Give the data again exactly as written, skipping any pictures.
** Start of Source excerpt **
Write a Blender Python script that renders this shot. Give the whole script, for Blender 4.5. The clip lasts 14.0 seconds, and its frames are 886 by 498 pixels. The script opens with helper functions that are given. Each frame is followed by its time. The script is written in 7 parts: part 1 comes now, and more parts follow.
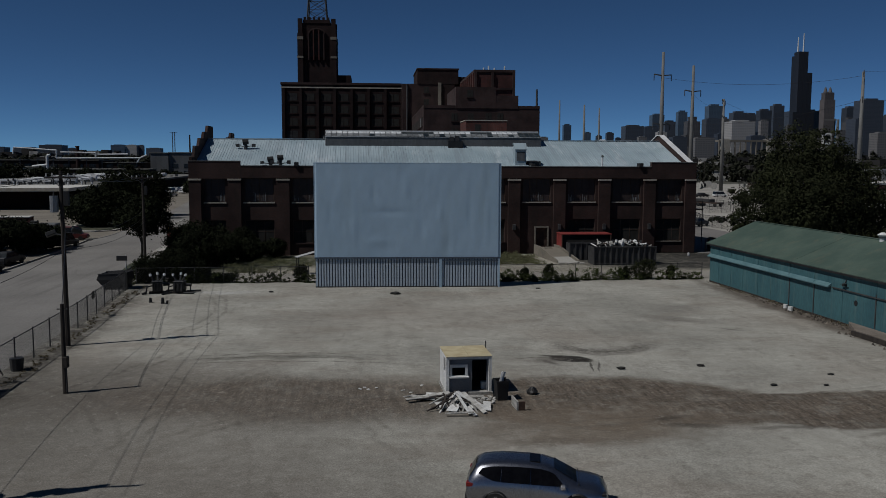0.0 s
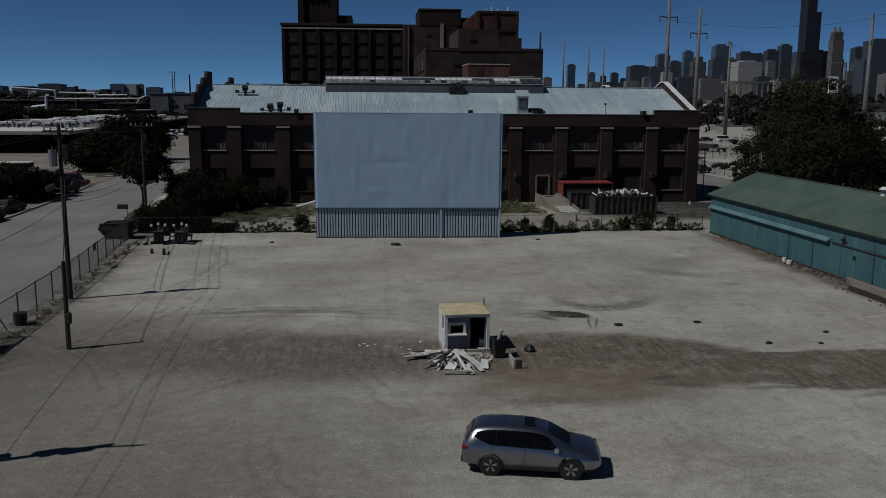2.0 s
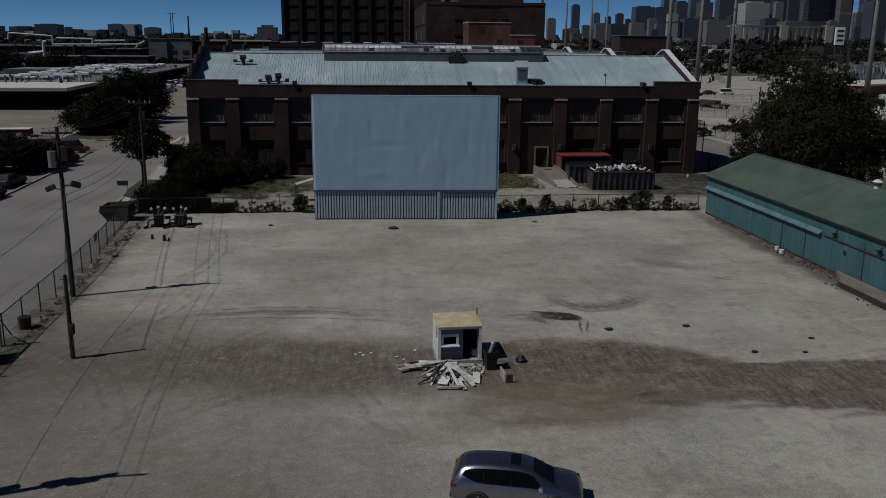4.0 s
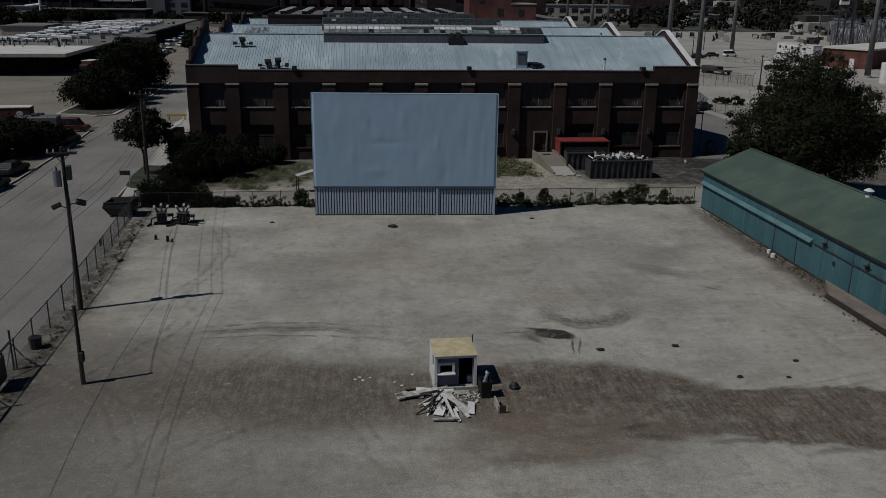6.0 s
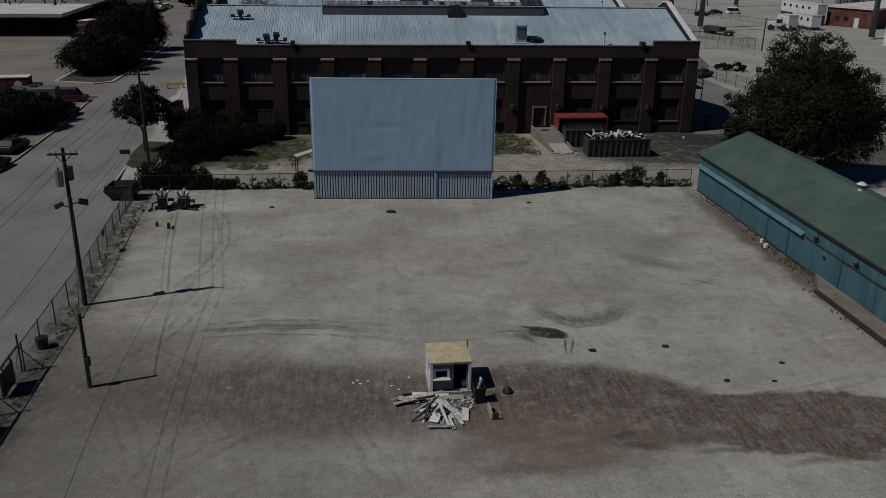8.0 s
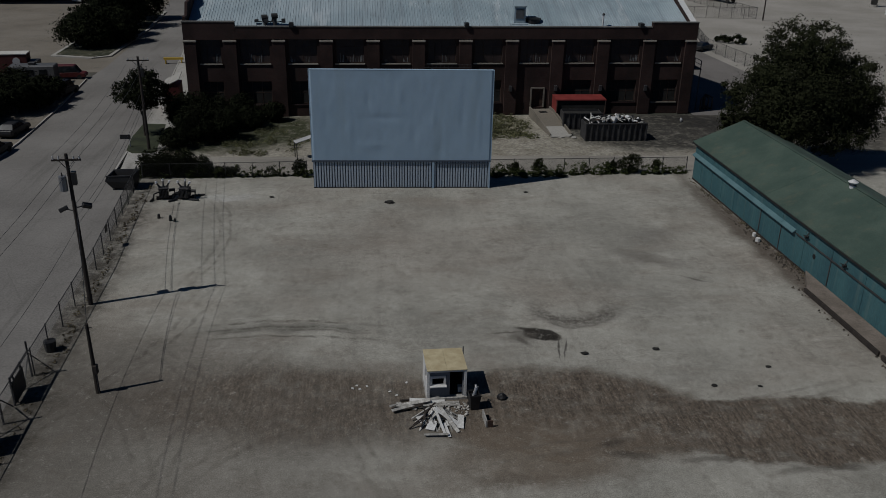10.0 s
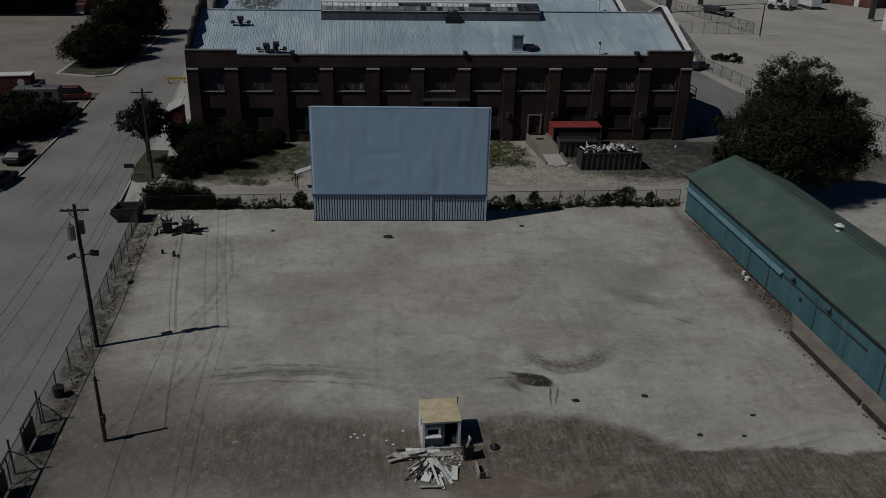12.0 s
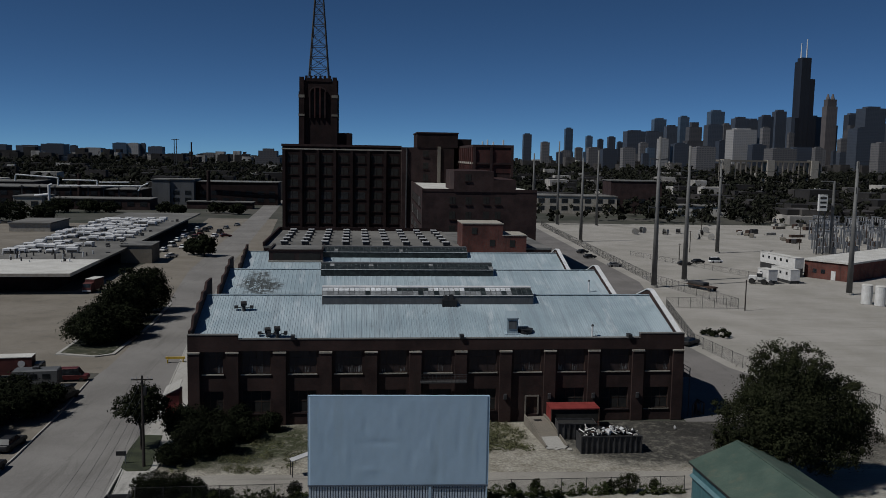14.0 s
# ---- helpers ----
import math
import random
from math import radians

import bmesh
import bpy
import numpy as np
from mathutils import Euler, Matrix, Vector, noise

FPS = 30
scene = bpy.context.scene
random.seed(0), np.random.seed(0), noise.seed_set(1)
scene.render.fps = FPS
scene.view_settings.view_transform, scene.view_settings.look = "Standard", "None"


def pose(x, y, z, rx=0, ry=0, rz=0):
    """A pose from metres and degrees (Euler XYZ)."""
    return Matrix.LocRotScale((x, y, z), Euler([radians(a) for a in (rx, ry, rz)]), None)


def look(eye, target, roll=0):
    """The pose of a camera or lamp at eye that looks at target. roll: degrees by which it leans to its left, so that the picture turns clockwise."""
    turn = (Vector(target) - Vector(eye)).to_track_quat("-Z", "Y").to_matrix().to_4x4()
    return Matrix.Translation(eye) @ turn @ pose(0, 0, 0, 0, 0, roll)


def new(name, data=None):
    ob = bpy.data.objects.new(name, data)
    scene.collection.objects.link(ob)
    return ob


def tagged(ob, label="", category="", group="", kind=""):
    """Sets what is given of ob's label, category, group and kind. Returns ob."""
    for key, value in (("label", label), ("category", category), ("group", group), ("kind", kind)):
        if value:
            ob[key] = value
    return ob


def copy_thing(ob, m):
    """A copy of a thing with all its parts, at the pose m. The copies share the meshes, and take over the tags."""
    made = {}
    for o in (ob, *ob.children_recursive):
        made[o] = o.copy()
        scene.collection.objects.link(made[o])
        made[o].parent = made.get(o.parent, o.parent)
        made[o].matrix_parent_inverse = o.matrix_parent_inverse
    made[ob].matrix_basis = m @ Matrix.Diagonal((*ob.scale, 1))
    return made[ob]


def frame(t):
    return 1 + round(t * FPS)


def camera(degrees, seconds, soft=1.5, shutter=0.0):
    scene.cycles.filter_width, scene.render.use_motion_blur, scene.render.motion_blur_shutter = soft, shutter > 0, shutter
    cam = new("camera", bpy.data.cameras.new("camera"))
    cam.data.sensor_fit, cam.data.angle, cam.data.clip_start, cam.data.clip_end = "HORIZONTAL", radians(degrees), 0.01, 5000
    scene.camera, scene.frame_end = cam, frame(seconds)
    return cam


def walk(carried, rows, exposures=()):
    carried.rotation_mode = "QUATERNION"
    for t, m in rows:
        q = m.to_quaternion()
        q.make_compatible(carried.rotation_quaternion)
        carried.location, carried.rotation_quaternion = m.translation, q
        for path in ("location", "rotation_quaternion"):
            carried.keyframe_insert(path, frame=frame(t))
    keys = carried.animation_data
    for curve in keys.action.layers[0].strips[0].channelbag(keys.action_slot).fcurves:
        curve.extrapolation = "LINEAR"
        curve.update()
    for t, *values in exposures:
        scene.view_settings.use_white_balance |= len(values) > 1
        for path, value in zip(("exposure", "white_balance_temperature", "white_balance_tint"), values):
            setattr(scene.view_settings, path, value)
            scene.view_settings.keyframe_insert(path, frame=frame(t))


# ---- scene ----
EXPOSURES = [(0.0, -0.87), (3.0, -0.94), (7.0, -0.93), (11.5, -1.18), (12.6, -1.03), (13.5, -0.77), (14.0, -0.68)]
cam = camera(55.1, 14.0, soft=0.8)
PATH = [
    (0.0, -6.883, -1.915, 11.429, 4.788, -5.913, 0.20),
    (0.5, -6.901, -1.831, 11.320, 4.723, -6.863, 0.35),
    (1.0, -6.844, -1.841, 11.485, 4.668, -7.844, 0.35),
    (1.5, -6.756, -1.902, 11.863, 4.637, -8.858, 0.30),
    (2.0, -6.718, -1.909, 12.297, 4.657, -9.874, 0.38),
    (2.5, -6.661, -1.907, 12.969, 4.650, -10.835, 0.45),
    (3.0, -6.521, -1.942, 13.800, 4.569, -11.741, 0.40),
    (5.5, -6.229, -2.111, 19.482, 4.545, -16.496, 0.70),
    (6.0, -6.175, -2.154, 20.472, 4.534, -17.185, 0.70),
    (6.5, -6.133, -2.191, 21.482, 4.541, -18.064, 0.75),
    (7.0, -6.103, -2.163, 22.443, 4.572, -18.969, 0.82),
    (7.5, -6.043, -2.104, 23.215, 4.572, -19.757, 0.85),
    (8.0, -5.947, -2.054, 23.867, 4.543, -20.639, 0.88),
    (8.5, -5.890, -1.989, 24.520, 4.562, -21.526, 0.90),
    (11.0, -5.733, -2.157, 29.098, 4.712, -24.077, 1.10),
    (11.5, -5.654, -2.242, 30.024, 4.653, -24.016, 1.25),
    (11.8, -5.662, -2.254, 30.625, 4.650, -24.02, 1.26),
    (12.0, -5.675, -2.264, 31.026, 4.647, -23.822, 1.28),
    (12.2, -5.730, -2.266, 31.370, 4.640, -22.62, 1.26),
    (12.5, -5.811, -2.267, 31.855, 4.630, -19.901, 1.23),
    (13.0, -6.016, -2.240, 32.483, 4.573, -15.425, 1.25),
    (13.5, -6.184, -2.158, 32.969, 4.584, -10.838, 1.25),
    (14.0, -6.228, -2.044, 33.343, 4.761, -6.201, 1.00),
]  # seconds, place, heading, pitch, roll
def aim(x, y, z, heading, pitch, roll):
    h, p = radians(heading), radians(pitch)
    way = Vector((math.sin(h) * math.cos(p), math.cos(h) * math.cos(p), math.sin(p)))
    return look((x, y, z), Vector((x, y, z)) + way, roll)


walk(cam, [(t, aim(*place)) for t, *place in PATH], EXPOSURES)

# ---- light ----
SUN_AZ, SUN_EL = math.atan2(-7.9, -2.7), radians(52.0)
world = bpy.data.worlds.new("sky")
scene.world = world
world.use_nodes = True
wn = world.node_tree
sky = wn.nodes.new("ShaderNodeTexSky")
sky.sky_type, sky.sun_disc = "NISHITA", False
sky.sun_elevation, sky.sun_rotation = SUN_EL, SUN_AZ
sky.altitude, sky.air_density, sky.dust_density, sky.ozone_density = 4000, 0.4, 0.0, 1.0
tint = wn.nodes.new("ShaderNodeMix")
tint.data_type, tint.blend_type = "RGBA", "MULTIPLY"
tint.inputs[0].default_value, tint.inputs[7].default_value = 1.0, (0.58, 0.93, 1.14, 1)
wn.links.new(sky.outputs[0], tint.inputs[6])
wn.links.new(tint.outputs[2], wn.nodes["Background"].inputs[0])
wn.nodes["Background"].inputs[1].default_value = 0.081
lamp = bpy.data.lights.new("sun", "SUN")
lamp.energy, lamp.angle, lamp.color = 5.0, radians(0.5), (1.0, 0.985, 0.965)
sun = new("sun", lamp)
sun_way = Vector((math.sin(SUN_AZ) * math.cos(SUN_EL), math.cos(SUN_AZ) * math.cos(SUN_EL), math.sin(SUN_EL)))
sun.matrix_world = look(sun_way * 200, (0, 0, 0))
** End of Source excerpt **
## Output of the exercise
Write a Blender Python script that renders this shot. Give the whole script, for Blender 4.5. The clip lasts 14.0 seconds, and its frames are 886 by 498 pixels. The script opens with helper functions that are given. Each frame is followed by its time. The script is written in 7 parts: part 1 comes now, and more parts follow.
0.0 s
2.0 s
4.0 s
6.0 s
8.0 s
10.0 s
12.0 s
14.0 s
# ---- helpers ----
import math
import random
from math import radians

import bmesh
import bpy
import numpy as np
from mathutils import Euler, Matrix, Vector, noise

FPS = 30
scene = bpy.context.scene
random.seed(0), np.random.seed(0), noise.seed_set(1)
scene.render.fps = FPS
scene.view_settings.view_transform, scene.view_settings.look = "Standard", "None"


def pose(x, y, z, rx=0, ry=0, rz=0):
    """A pose from metres and degrees (Euler XYZ)."""
    return Matrix.LocRotScale((x, y, z), Euler([radians(a) for a in (rx, ry, rz)]), None)


def look(eye, target, roll=0):
    """The pose of a camera or lamp at eye that looks at target. roll: degrees by which it leans to its left, so that the picture turns clockwise."""
    turn = (Vector(target) - Vector(eye)).to_track_quat("-Z", "Y").to_matrix().to_4x4()
    return Matrix.Translation(eye) @ turn @ pose(0, 0, 0, 0, 0, roll)


def new(name, data=None):
    ob = bpy.data.objects.new(name, data)
    scene.collection.objects.link(ob)
    return ob


def tagged(ob, label="", category="", group="", kind=""):
    """Sets what is given of ob's label, category, group and kind. Returns ob."""
    for key, value in (("label", label), ("category", category), ("group", group), ("kind", kind)):
        if value:
            ob[key] = value
    return ob


def copy_thing(ob, m):
    """A copy of a thing with all its parts, at the pose m. The copies share the meshes, and take over the tags."""
    made = {}
    for o in (ob, *ob.children_recursive):
        made[o] = o.copy()
        scene.collection.objects.link(made[o])
        made[o].parent = made.get(o.parent, o.parent)
        made[o].matrix_parent_inverse = o.matrix_parent_inverse
    made[ob].matrix_basis = m @ Matrix.Diagonal((*ob.scale, 1))
    return made[ob]


def frame(t):
    return 1 + round(t * FPS)


def camera(degrees, seconds, soft=1.5, shutter=0.0):
    scene.cycles.filter_width, scene.render.use_motion_blur, scene.render.motion_blur_shutter = soft, shutter > 0, shutter
    cam = new("camera", bpy.data.cameras.new("camera"))
    cam.data.sensor_fit, cam.data.angle, cam.data.clip_start, cam.data.clip_end = "HORIZONTAL", radians(degrees), 0.01, 5000
    scene.camera, scene.frame_end = cam, frame(seconds)
    return cam


def walk(carried, rows, exposures=()):
    carried.rotation_mode = "QUATERNION"
    for t, m in rows:
        q = m.to_quaternion()
        q.make_compatible(carried.rotation_quaternion)
        carried.location, carried.rotation_quaternion = m.translation, q
        for path in ("location", "rotation_quaternion"):
            carried.keyframe_insert(path, frame=frame(t))
    keys = carried.animation_data
    for curve in keys.action.layers[0].strips[0].channelbag(keys.action_slot).fcurves:
        curve.extrapolation = "LINEAR"
        curve.update()
    for t, *values in exposures:
        scene.view_settings.use_white_balance |= len(values) > 1
        for path, value in zip(("exposure", "white_balance_temperature", "white_balance_tint"), values):
            setattr(scene.view_settings, path, value)
            scene.view_settings.keyframe_insert(path, frame=frame(t))


# ---- scene ----
EXPOSURES = [(0.0, -0.87), (3.0, -0.94), (7.0, -0.93), (11.5, -1.18), (12.6, -1.03), (13.5, -0.77), (14.0, -0.68)]
cam = camera(55.1, 14.0, soft=0.8)
PATH = [
    (0.0, -6.883, -1.915, 11.429, 4.788, -5.913, 0.20),
    (0.5, -6.901, -1.831, 11.320, 4.723, -6.863, 0.35),
    (1.0, -6.844, -1.841, 11.485, 4.668, -7.844, 0.35),
    (1.5, -6.756, -1.902, 11.863, 4.637, -8.858, 0.30),
    (2.0, -6.718, -1.909, 12.297, 4.657, -9.874, 0.38),
    (2.5, -6.661, -1.907, 12.969, 4.650, -10.835, 0.45),
    (3.0, -6.521, -1.942, 13.800, 4.569, -11.741, 0.40),
    (5.5, -6.229, -2.111, 19.482, 4.545, -16.496, 0.70),
    (6.0, -6.175, -2.154, 20.472, 4.534, -17.185, 0.70),
    (6.5, -6.133, -2.191, 21.482, 4.541, -18.064, 0.75),
    (7.0, -6.103, -2.163, 22.443, 4.572, -18.969, 0.82),
    (7.5, -6.043, -2.104, 23.215, 4.572, -19.757, 0.85),
    (8.0, -5.947, -2.054, 23.867, 4.543, -20.639, 0.88),
    (8.5, -5.890, -1.989, 24.520, 4.562, -21.526, 0.90),
    (11.0, -5.733, -2.157, 29.098, 4.712, -24.077, 1.10),
    (11.5, -5.654, -2.242, 30.024, 4.653, -24.016, 1.25),
    (11.8, -5.662, -2.254, 30.625, 4.650, -24.02, 1.26),
    (12.0, -5.675, -2.264, 31.026, 4.647, -23.822, 1.28),
    (12.2, -5.730, -2.266, 31.370, 4.640, -22.62, 1.26),
    (12.5, -5.811, -2.267, 31.855, 4.630, -19.901, 1.23),
    (13.0, -6.016, -2.240, 32.483, 4.573, -15.425, 1.25),
    (13.5, -6.184, -2.158, 32.969, 4.584, -10.838, 1.25),
    (14.0, -6.228, -2.044, 33.343, 4.761, -6.201, 1.00),
]  # seconds, place, heading, pitch, roll
def aim(x, y, z, heading, pitch, roll):
    h, p = radians(heading), radians(pitch)
    way = Vector((math.sin(h) * math.cos(p), math.cos(h) * math.cos(p), math.sin(p)))
    return look((x, y, z), Vector((x, y, z)) + way, roll)


walk(cam, [(t, aim(*place)) for t, *place in PATH], EXPOSURES)

# ---- light ----
SUN_AZ, SUN_EL = math.atan2(-7.9, -2.7), radians(52.0)
world = bpy.data.worlds.new("sky")
scene.world = world
world.use_nodes = True
wn = world.node_tree
sky = wn.nodes.new("ShaderNodeTexSky")
sky.sky_type, sky.sun_disc = "NISHITA", False
sky.sun_elevation, sky.sun_rotation = SUN_EL, SUN_AZ
sky.altitude, sky.air_density, sky.dust_density, sky.ozone_density = 4000, 0.4, 0.0, 1.0
tint = wn.nodes.new("ShaderNodeMix")
tint.data_type, tint.blend_type = "RGBA", "MULTIPLY"
tint.inputs[0].default_value, tint.inputs[7].default_value = 1.0, (0.58, 0.93, 1.14, 1)
wn.links.new(sky.outputs[0], tint.inputs[6])
wn.links.new(tint.outputs[2], wn.nodes["Background"].inputs[0])
wn.nodes["Background"].inputs[1].default_value = 0.081
lamp = bpy.data.lights.new("sun", "SUN")
lamp.energy, lamp.angle, lamp.color = 5.0, radians(0.5), (1.0, 0.985, 0.965)
sun = new("sun", lamp)
sun_way = Vector((math.sin(SUN_AZ) * math.cos(SUN_EL), math.cos(SUN_AZ) * math.cos(SUN_EL), math.sin(SUN_EL)))
sun.matrix_world = look(sun_way * 200, (0, 0, 0))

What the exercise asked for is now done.